Прощаясь с нами, Гоголь просил нас никому не говорить, что он нам читал, и не рассказывать содержания первой главы.
Несколько дней спустя я уехал в Петербург, обещав Гоголю, в случае нужды, хлопотать в цензурном комитете, ежели будут какие-либо препятствия к новому изданию полного собрания его сочинений 435.
Пришла осень. От общих наших друзей узнал я, что Гоголь хандрит; но никто не беспокоился насчет его здоровья. В феврале месяце 1852 года, по случаю кончины дяди моего, отправился я в отпуск в Москву. Прибыв туда 22-го февраля, я поражен был известием, что накануне скончался Гоголь и что перед смертью он сжег вторую часть "Мертвых душ".
Вечером я отправился к А. П. Толстому.

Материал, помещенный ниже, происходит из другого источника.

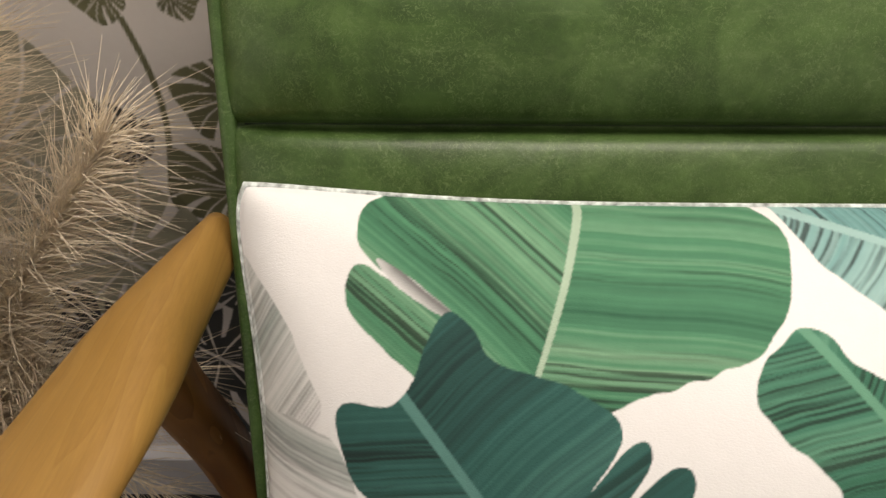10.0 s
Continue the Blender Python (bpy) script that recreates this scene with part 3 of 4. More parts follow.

Тело покойного Гоголя уже было вынесено в университетскую церковь. От гр. Толстого узнал я все подробности странной кончины Гоголя и все подробности сожжения рукописей. Убитый горем, вошел я в комнату, среди которой стояла кафельная печь, еще полная пепла от сгоревшей рукописи. Перед аналоем протяжно читал дьячок псалмы, и в ту минуту, когда я отворил заслонку печи, услышал я могильным голосом произнесенные слова:
"И бых яко человек не слышай и не имый во устех своих обличения".